Vergleichen Sie unsere Bewegungsmöglichkeiten mit einem Uhrzeiger, der gleichmäßig alle Stunden auf dem Ziffernblatt überstreicht. Und nun kommt es zu einem Eingriff und der Stundenzeiger bleibt immer für eine halbe Stunde zwischen 2 und 3 Uhr hängen, um dann mit einem kleinen Ruck vorzuspringen. Die Uhr ist damit trotzdem gut brauchbar, vor allem, wenn Sie ihre kleine Macke kennen. Doch dieses Rucken des Zeigers wird das Uhrwerk mit der Zeit an ganz anderer Stelle belasten, vielleicht bricht eine Feder oder der Zeiger verstellt sich auf der Achse.
So kann es auch mit den Spätfolgen einer Blinddarm-OP sein. Sie benutzen Ihre rechte Hüfte nicht mehr ganz so frei, verspannen Ihren rechten Fuß, bekommen vielleicht Hammerzehen, verringern Ihre Schrittlänge, verspannen Ihre linke Schulter … Um es hier deutlich zu sagen: Sie sind nicht krank im eigentlichen Sinne! Sie haben lediglich Anpassungen „angesammelt“, die ihrerseits zu größeren Belastungen und damit zu Verschleiß führen. Hier kann eine strukturelle Integration, d.h. Rolfing, sehr hilfreich sein. Das Ziel ist dann eine Unabhängigkeit des Gewebes von Narben zu ermöglichen und Bewegungen neu auszurichten. Strukturelle Integration bedeutet damit, eine weitere Ebene der Heilung zu erreichen.
Die dritte Ebene – Auflösung des Traumas
Es gibt Unfälle und Verletzungen, die nicht nur unser Gewebe verletzt haben, sondern noch in unserem Nervensystem „feststecken“. Ein Trauma ist damit eine Emotion oder Bewegung, die nicht zu Ende gekommen ist.

Unser Nervensystem wurde überwältigt, weil etwas zu groß, zu stark oder zu schnell war. Dabei ist wichtig festzuhalten, dass es nicht das Ereignis ist, das im Mittelpunkt steht, sondern die Reaktion unseres Nervensystems darauf. Was für eine Person eine Erfahrung ist, bedeutet für eine andere ein Trauma. Hier kann Somatic Experiencing (SE) sehr gut helfen und ist eine ideale Ergänzung zur reinen strukturellen Heilung. Ich empfehle gerne Therapeuten weiter, mit denen ich gut zusammenarbeite. Sie können sich aber auch hier umsehen.
Zusammenfassung – Ebenen der Heilung

Wir halten unseren Körper für feiner abgestimmt als ein Uhrwerk. Und dennoch gehen wir sorgloser damit um. Bricht ein Zahnrad, wird es gelötet oder getauscht. Doch dann wundern wir uns nicht, wenn das Uhrwerk lauter tickt oder manchmal die Zeiger etwas haken. Aber stören tut es uns trotzdem und wir tun eine ganze Menge, damit die Uhr wieder rund läuft.

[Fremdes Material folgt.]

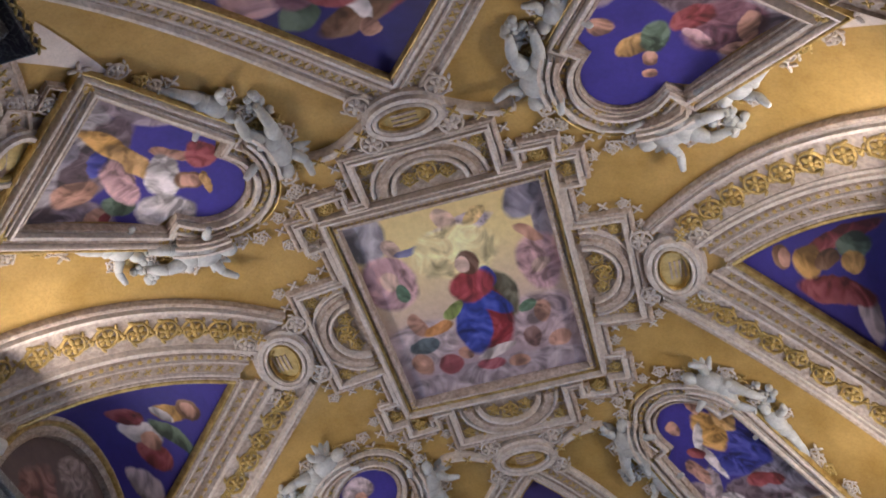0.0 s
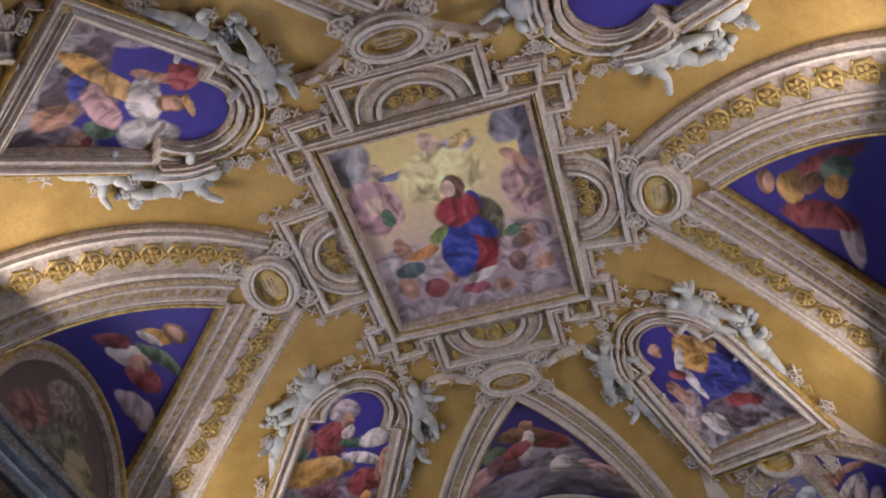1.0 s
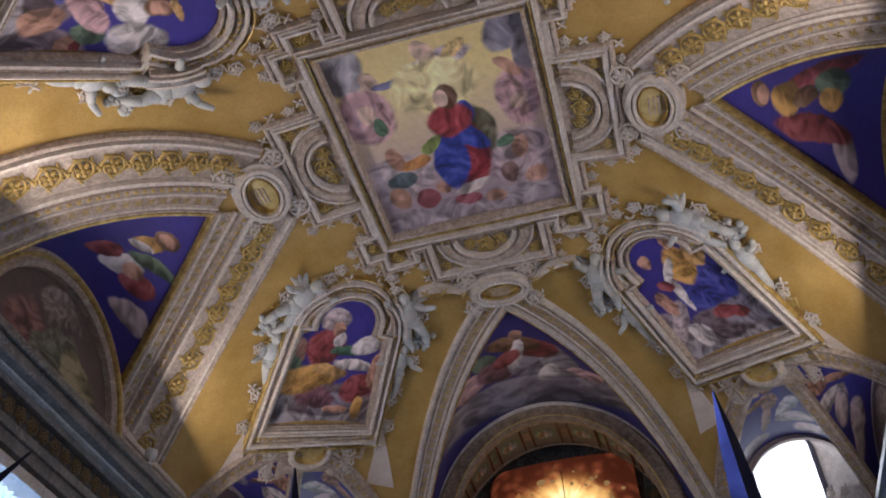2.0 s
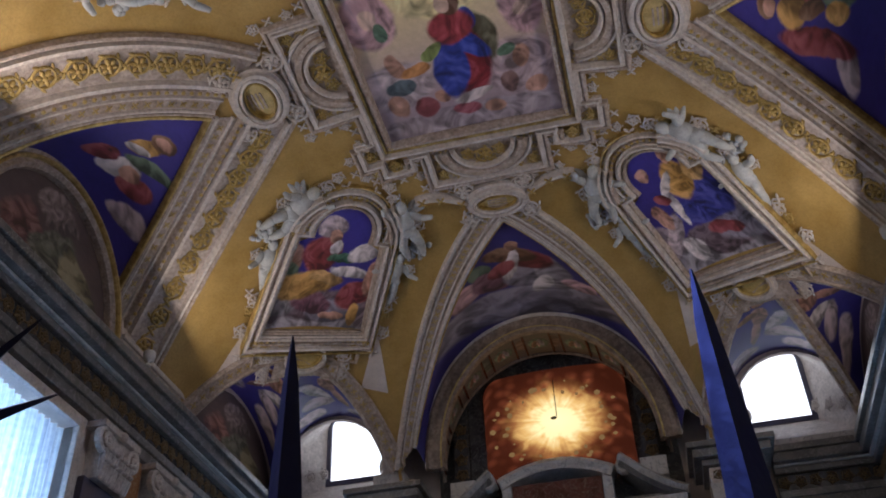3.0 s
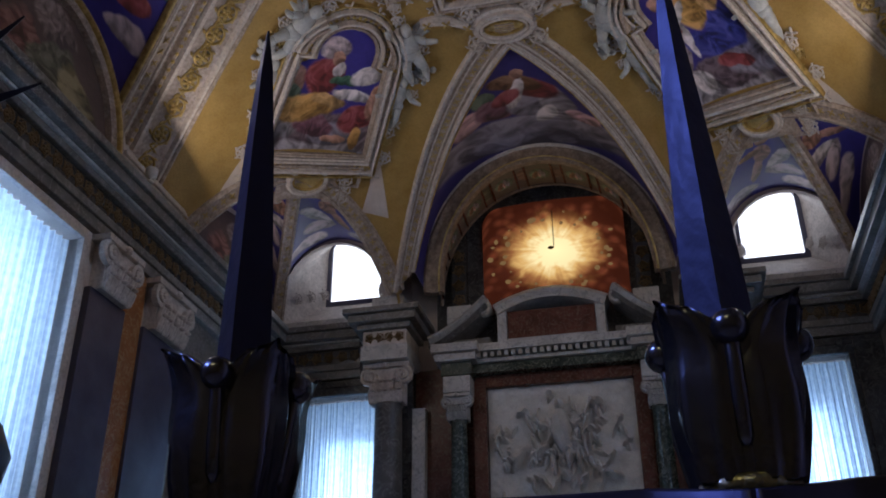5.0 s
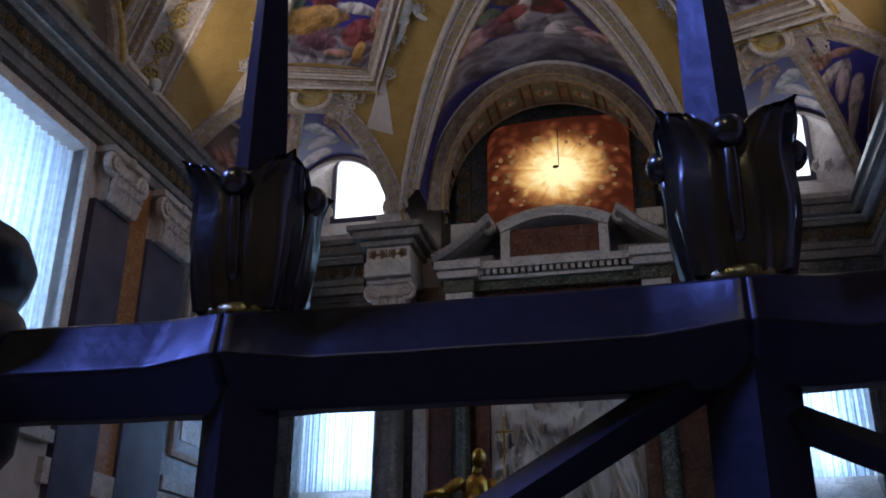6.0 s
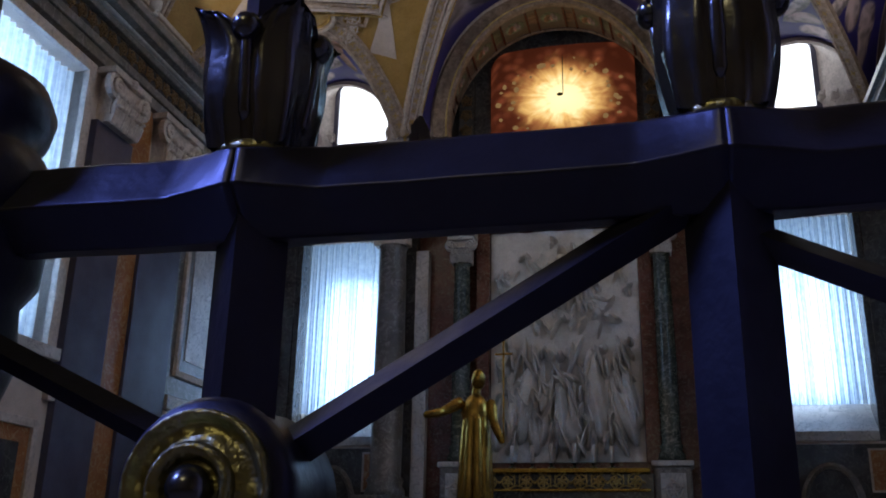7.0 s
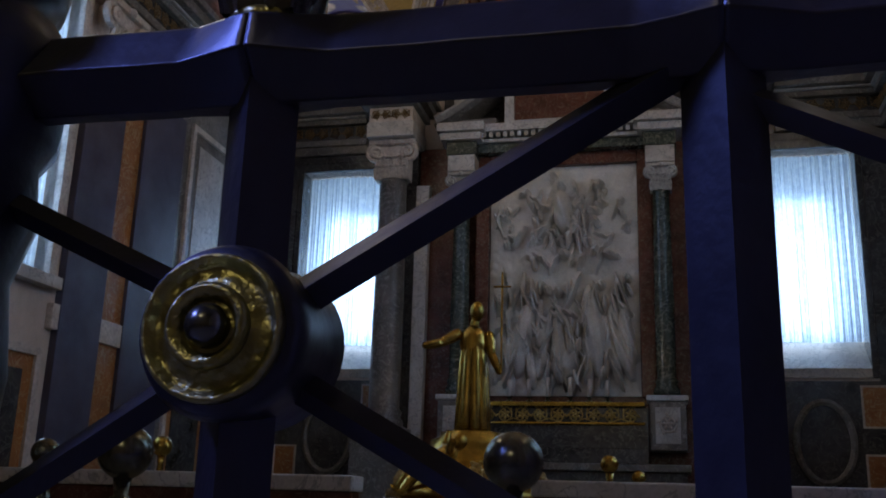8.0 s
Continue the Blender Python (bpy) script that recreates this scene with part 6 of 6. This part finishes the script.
for sx in (-1, 1):
    for sy in (-1, 1):
        e2 = Vector((sx * E2.x, sy * E2.y))
        for s, t, k, size in ((1.04, 0.95, 2, 1.02), (-1.04, 0.95, 3, 1.02)):
            x, y = panel_xy(s, t, sx, sy)
            place_figure(FIG[k], x, y, e2, size, 1 if s > 0 else -1)
        # winged pairs on the broken gables
        for s, t, k, tilt in ((0.92, 1.88, 0, 0.9), (-0.92, 1.88, 1, -0.9)):
            x, y = panel_xy(s, t, sx, sy)
            d = Vector((sx * (E2 - E1 * tilt * 0.7).x, sy * (E2 - E1 * tilt * 0.7).y))
            place_figure(FIG[k], x, y, d, 1.15, 1, 0.10)
        for s, t in ((1.30, 1.50), (-1.30, 1.50)):
            cl = thing("fruit_cluster", "grey stucco cluster of fruit on the vault", "ornament", "fruit clusters")
            rnd = random.Random(int(s * 10) + sx * 3 + sy)
            for _ in range(16):
                p, n = on_vault(*panel_xy(s + rnd.uniform(-0.13, 0.13), t + rnd.uniform(-0.15, 0.15), sx, sy), 0.04)
                stud(FRUIT_ME, "fruit", p, n, rnd.uniform(0.04, 0.06), cl)

font = thing("baptismal_font", "gilded font cover on a red stone basin in the room centre", "font")
part("basin", lathe(bmesh.new(), [(0.35, 0), (0.4, 0.15), (0.22, 0.3), (0.22, 0.45), (0.7, 0.75), (0.82, 0.95), (0.82, 1.02), (0.74, 1.04)], steps=40), REDMARBLE, font, smooth=True)
part("cover", lathe(bmesh.new(), [(0.74, 1.04), (0.72, 1.10), (0.55, 1.22), (0.42, 1.38), (0.36, 1.48), (0.36, 1.53), (0.28, 1.56), (0.28, 1.60)], steps=40), GOLD, font, "gilded bronze cover", smooth=True)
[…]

Wir wollen unseren Körper, unser Uhrwerk doch so lange wie möglich freudvoll nutzen können. Das beutet dann aber auch, sich selbst um alle notwendigen Ebenen der Heilung zu kümmern. Um beim Bild zu bleiben: Das gebrochene Zahnrad wurde operiert – gut. Doch spielen auch alle benachbarten Räder gut mit und greifen wieder sauber ineinander? Auf Ihren Körper übertragen heißt das, die Frage nach struktureller Integration zu stellen.
Und dann ist unser Körper eben mehr als ein mechanisches Uhrwerk. Erfahrungen können so nachhaltig sein, dass unser Nervensystem überwältigt wurde. Auf dieser Ebene der Heilung müssen wir uns um unsere Traumata kümmern. Nur so werden wir nicht zum Sklaven unseres autonomen Nervensystems.